If possible, you might consider working from home to combat the office design elements that slow your productivity. With full control over your home office environment, you can design it so it will be the best fit for your work habits.

Before deciding to work from home, be sure you have the space for a home office. You should consider a private space to maximize productivity. If you have a spare bedroom or other unused area of your home, even your garage, you could add a few finishing touches to create an ideal work environment at home.

If you plan on using your garage as your home office, you could consider adding windows to its door if they are not already present. Not only will more natural light aid your sleep habits and productivity, but your garage’s new windows could spruce up its look a bit too.


Brighten your color scheme. 

The color of your office can have a significant impact on your overall mood and your productivity. Bland office colors such as gray or white can leave employees feeling depressed or sluggish. Blue, green and yellow, however, are colors shown to help employees focus and stimulate their creativity.

If you cannot control the color of your office space, consider bringing in some items of these colors to brighten up your work space. If you work from home, you could paint your home office in one of these colors or decorate it using a blue, green or yellow color scheme.


Have a spacial balance.

Striking a balance between open space and closed off offices may be best for employees’ productivity. Though many offices are designed with an open layout today, workers seem to find it more distracting and invasive than collaborative.

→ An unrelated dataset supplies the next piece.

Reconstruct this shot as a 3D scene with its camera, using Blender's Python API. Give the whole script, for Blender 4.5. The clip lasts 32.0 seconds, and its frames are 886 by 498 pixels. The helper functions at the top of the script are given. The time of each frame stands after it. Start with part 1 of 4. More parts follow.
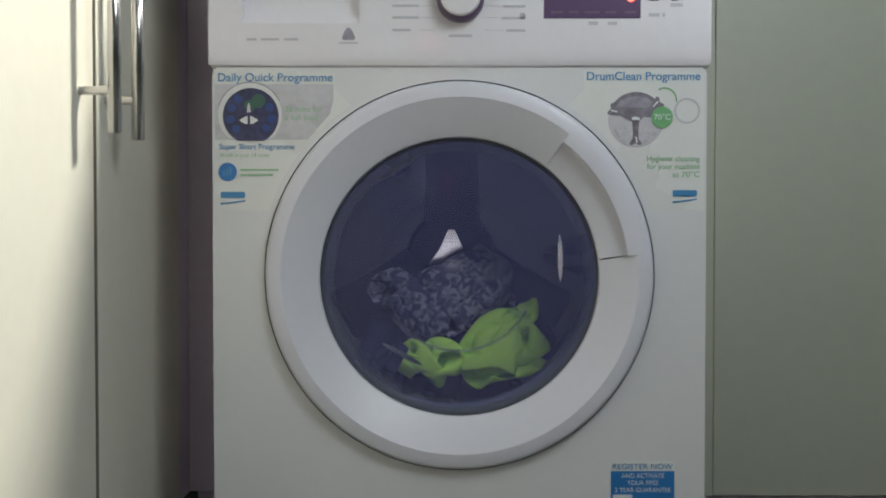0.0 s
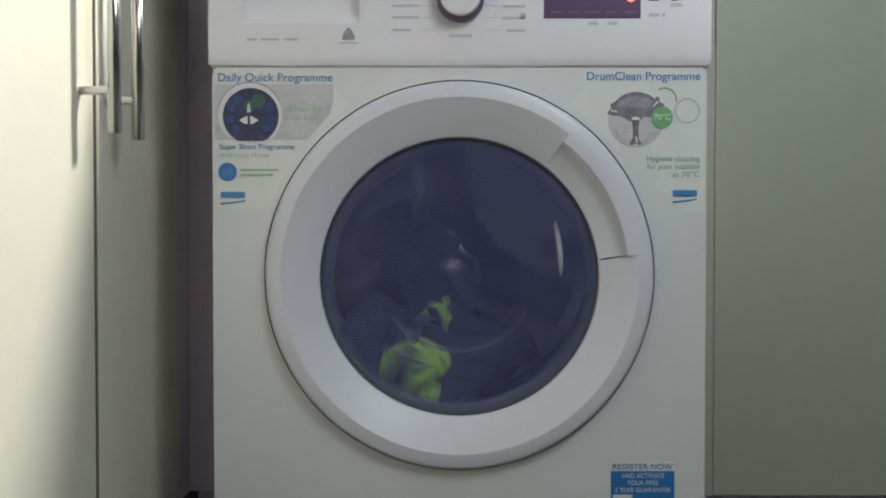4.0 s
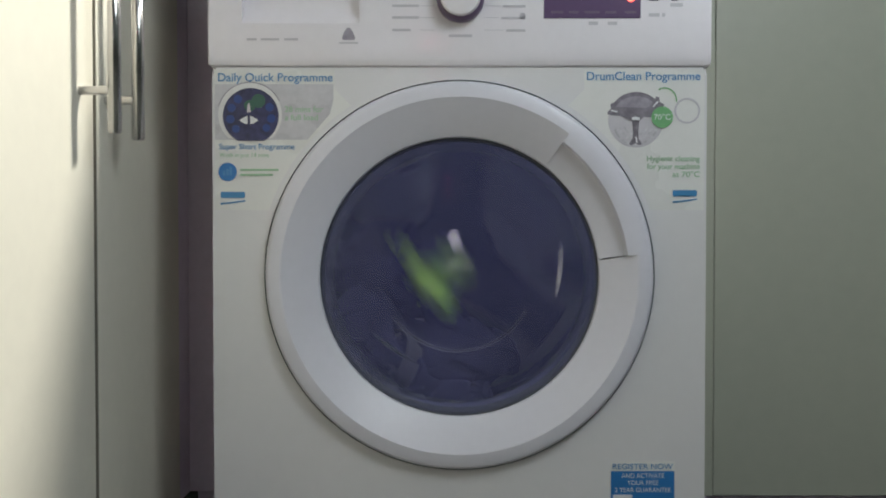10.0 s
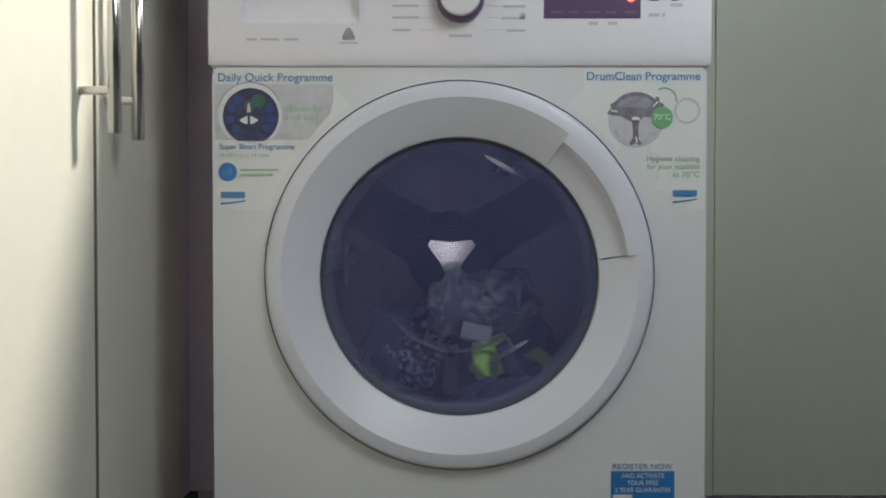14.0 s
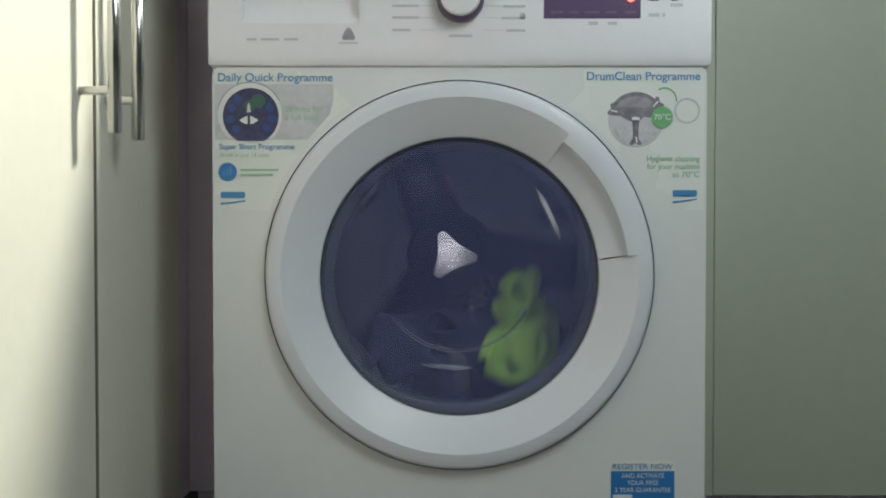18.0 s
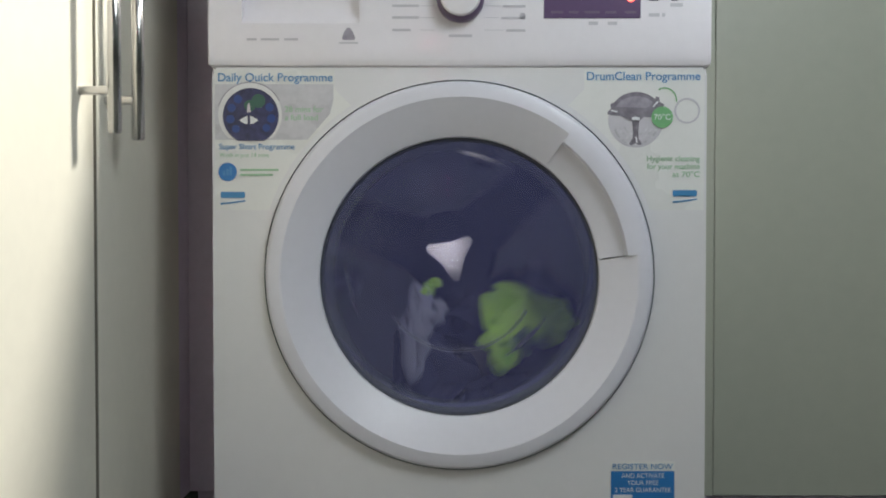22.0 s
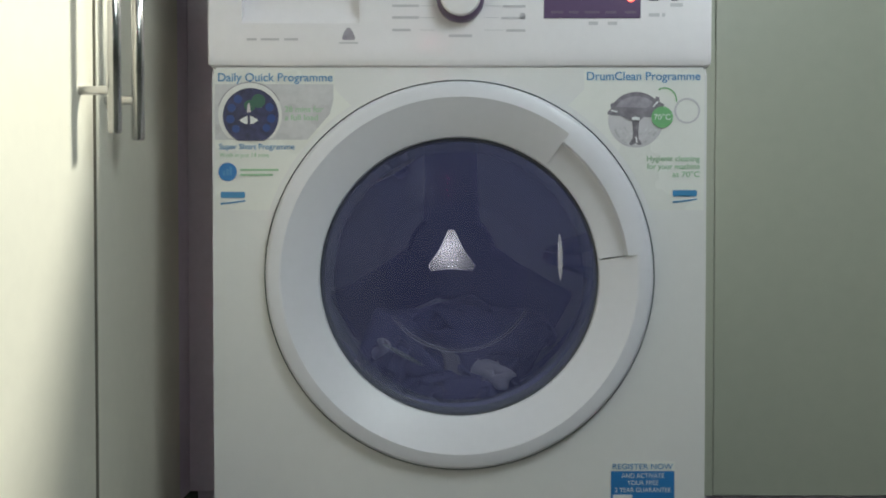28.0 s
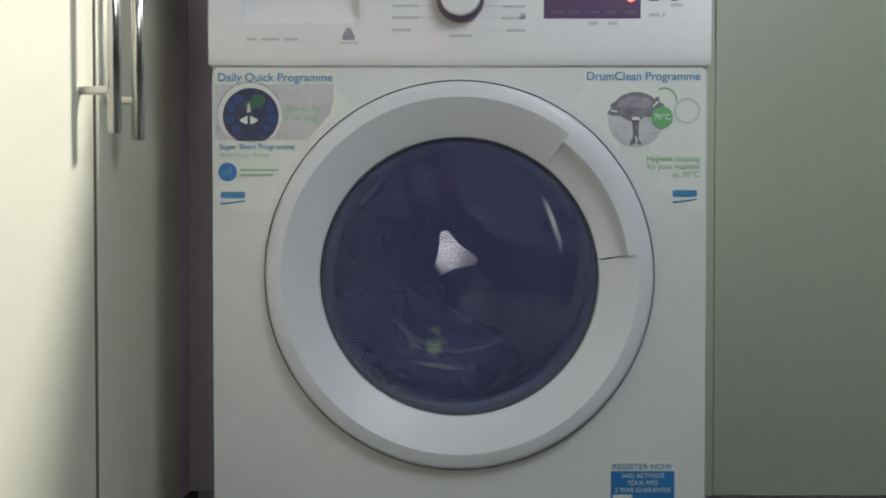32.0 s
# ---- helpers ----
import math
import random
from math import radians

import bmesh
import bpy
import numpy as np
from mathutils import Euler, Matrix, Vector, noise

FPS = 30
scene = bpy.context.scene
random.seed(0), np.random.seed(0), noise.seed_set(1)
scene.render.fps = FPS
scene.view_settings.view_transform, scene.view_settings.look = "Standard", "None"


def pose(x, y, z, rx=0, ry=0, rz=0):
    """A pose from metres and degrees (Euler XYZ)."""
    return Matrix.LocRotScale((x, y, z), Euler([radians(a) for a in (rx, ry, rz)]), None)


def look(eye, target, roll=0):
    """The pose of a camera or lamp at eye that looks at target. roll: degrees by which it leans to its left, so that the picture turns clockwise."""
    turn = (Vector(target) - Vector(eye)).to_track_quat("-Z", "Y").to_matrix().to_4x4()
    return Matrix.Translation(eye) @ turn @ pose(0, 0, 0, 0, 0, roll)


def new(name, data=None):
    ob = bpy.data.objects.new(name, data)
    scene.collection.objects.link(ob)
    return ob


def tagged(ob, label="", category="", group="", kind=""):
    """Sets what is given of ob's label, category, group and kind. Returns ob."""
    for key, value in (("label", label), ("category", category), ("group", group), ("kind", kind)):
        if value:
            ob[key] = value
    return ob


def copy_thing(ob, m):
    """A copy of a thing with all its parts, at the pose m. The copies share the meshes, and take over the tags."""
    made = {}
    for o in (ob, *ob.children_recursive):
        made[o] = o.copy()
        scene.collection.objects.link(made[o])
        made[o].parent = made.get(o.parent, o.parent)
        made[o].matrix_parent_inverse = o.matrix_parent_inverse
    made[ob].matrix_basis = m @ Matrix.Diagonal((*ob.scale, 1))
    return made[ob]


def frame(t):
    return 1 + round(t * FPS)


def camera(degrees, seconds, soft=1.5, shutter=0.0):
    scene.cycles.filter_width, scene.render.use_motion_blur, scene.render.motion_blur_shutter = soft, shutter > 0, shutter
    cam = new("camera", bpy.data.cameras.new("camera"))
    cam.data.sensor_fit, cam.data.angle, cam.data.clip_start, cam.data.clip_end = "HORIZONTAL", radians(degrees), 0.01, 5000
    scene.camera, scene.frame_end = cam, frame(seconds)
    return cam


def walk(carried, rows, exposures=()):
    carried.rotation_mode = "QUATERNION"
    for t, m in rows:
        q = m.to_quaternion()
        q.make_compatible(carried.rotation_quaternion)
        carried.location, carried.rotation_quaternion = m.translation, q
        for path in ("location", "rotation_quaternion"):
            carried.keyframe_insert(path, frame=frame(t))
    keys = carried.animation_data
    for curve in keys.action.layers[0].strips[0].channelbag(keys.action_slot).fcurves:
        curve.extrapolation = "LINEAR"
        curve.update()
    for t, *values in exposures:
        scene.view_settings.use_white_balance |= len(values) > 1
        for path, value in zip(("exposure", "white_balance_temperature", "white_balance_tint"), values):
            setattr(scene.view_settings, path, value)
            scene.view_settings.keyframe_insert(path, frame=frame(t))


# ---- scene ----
# the camera stands still in front of the washing machine
cam = camera(53.4, 32.0, soft=1.9, shutter=1.2)
EYE = pose(-0.02, 0.0, 0.521, 88.8, 0, 0)
walk(cam, [(0.0, EYE), (32.0, EYE)], exposures=[
    (0, 0, 6580, 9), (1, -0, 6580, 8), (2, -0, 6580, 6), (3, -0, 6580, 10), (3.5, -0, 6580, 9), (6, -0.01, 6580, 6), (7, -0.01, 6580, 10),
    (8, -0.01, 6580, 10), (9, -0.01, 6580, 6), (10, -0.01, 6580, 10), (14.5, -0.02, 6580, 10), (16.5, 0.15, 6580, 10), (17, 0.16, 6580, 10), (18, 0.11, 6580, 2),
    (19, 0, 6580, 9), (19.5, 0.06, 6580, 8.5), (20, 0.18, 6580, 8), (21, 0.14, 6580, 10), (22, 0.2, 6580, 11), (23, 0.17, 6580, 12), (24, 0.1, 6580, 10),
    (25, 0.1, 6580, 10), (28, 0.16, 6580, 4), (29, 0.09, 6580, 4), (30, 0.04, 6580, 4), (31, 0, 6580, 6), (32, 0, 6580, 6)])

# ---- light ----
world = bpy.data.worlds.new("world")
world.use_nodes = True
world.node_tree.nodes["Background"].inputs["Color"].default_value = (0.5, 0.56, 0.7, 1)
world.node_tree.nodes["Background"].inputs["Strength"].default_value = 0.3
scene.world = world


def lamp(name, kind, m, power, colour, **more):
    data = bpy.data.lights.new(name, kind)
    data.energy, data.color = power, colour
    ob = new(name, data)
    ob.matrix_world = m
    return ob, data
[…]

It can certainly be difficult to concentrate when you’re hearing your co-workers’ conversations throughout the day. What might be best is to have a balance between an open office layout and private space for employees to work in. If you work in an open office layout, try and create private space in conference rooms or lounges to balance your office design.


An office’s design has a much larger impact on your work day than you might think. Making slight adjustments to your space could improve your overall wellbeing and efficiency.